# DATA EXCERPT
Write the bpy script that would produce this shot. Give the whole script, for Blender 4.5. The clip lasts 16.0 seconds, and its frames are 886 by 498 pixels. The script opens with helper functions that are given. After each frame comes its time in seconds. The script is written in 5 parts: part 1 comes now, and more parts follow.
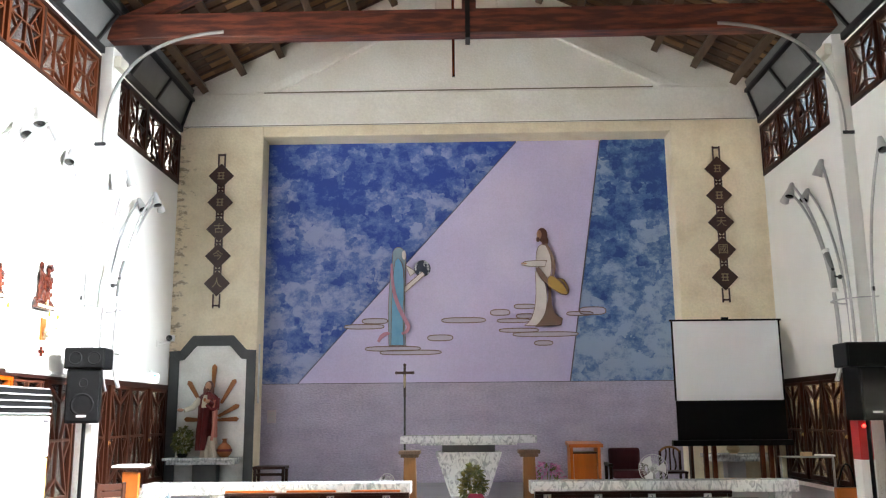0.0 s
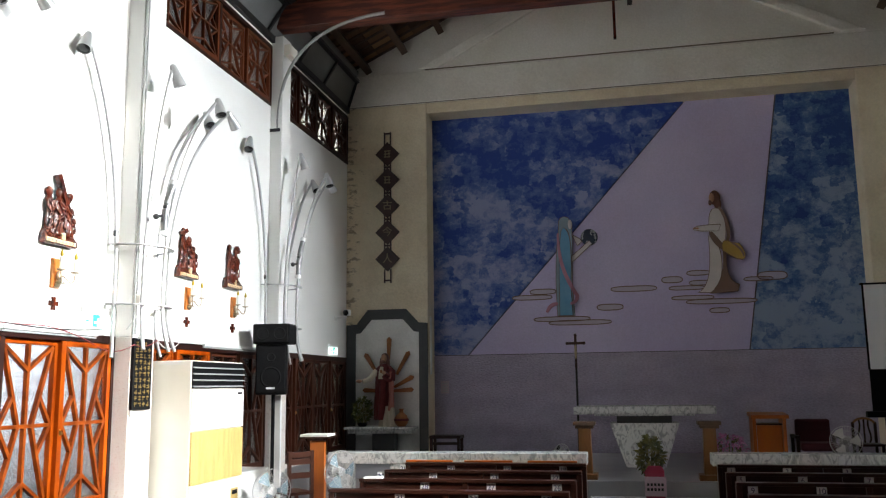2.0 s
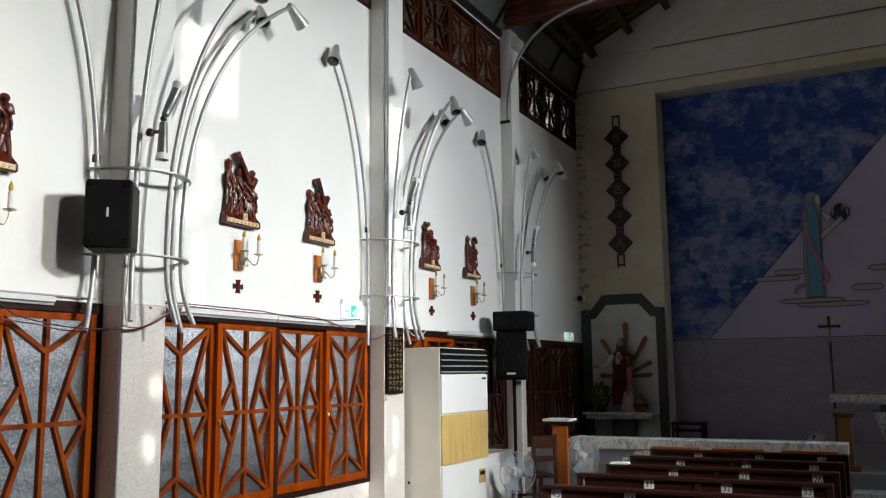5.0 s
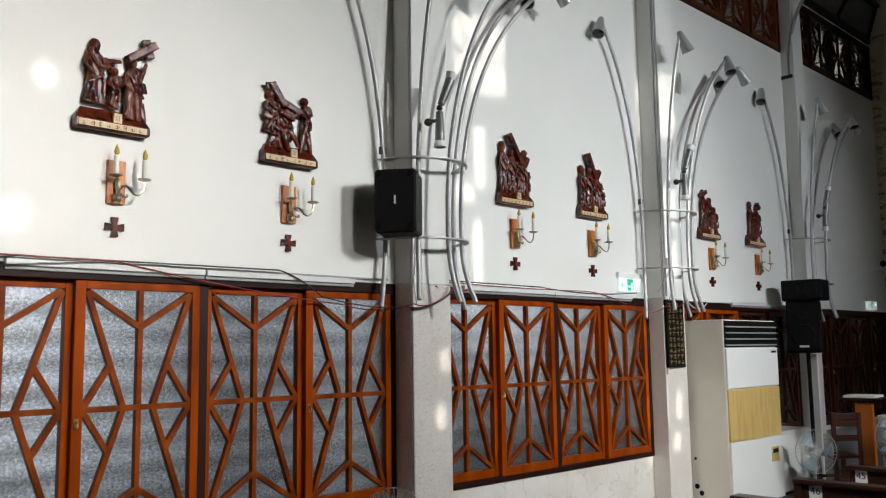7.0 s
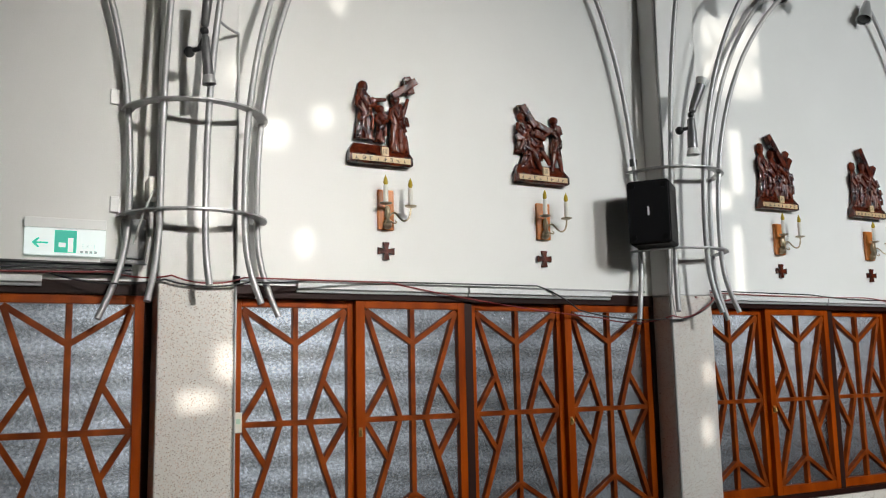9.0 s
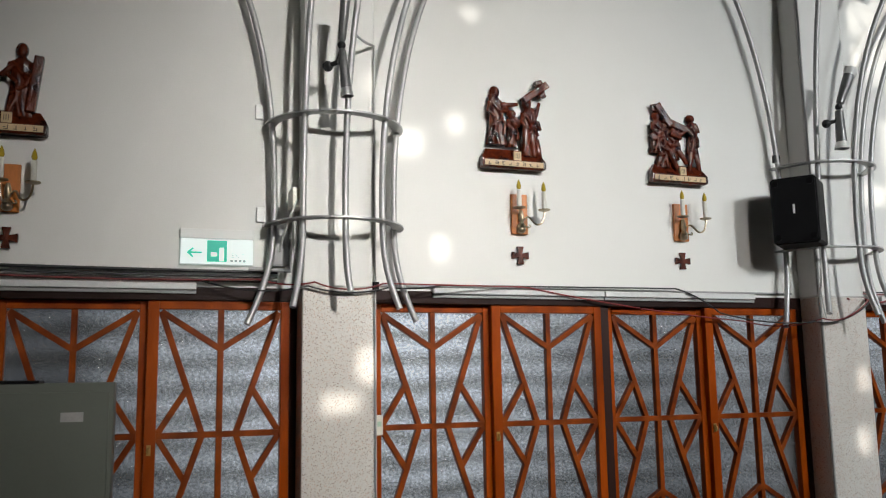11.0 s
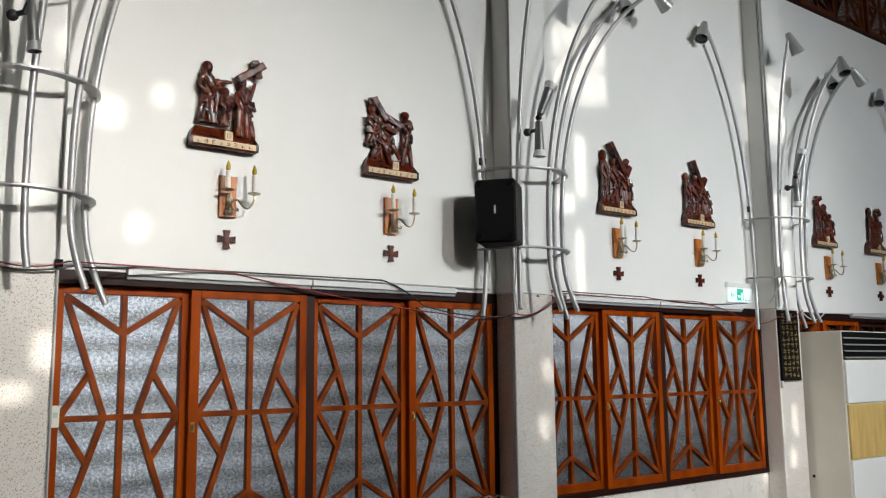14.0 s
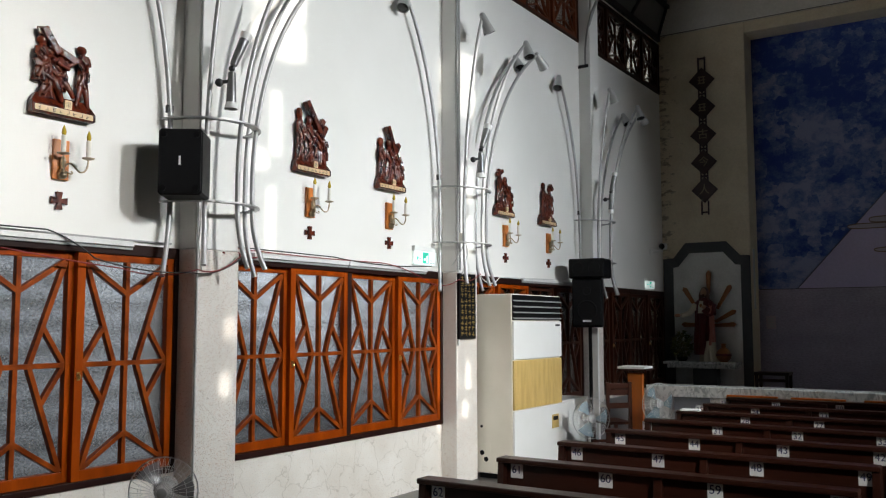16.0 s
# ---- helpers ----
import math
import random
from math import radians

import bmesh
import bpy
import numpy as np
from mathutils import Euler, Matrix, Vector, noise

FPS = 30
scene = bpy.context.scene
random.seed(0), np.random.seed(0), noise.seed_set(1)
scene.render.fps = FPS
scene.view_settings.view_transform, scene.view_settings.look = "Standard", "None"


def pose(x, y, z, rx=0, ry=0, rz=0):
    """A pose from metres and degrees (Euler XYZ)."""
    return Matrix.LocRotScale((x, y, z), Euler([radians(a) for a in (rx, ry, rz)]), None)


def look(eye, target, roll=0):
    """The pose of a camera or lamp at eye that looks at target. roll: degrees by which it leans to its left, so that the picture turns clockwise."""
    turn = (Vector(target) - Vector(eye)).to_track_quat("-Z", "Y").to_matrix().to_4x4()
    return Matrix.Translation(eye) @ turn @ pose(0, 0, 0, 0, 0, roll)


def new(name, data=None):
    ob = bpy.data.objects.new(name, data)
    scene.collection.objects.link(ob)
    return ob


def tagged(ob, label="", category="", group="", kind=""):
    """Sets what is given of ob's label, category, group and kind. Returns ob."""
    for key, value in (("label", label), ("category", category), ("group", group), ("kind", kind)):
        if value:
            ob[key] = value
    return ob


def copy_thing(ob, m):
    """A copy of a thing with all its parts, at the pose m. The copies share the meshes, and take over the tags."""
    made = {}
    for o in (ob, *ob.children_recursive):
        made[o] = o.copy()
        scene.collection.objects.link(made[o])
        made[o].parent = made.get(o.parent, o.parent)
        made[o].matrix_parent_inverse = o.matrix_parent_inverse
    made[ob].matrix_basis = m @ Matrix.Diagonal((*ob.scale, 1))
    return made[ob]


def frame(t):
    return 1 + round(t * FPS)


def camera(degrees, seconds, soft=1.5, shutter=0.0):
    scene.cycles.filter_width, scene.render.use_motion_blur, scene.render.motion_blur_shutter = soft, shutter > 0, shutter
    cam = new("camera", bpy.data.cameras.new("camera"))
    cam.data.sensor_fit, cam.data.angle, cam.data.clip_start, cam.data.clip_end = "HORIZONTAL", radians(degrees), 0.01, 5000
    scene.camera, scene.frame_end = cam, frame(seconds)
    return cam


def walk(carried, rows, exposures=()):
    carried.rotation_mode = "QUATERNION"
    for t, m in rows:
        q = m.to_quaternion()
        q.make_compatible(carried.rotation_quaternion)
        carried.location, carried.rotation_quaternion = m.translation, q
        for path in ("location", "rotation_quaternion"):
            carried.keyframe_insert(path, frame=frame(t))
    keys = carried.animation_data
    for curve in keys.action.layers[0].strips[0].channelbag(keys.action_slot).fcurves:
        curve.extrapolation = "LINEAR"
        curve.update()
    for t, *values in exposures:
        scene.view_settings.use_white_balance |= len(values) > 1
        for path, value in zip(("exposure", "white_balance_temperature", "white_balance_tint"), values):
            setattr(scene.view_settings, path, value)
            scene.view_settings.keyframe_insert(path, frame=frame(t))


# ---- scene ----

# INSTRUCTIONS FOR THE TASK
Everything from the line containing "ob = bpy.data.objects.new(name, data)" down to the line containing "what is given" should be repeated exactly, with both end lines kept and no other lines added.

# WRITTEN RESPONSE
    ob = bpy.data.objects.new(name, data)
    scene.collection.objects.link(ob)
    return ob


def tagged(ob, label="", category="", group="", kind=""):
    """Sets what is given of ob's label, category, group and kind. Returns ob."""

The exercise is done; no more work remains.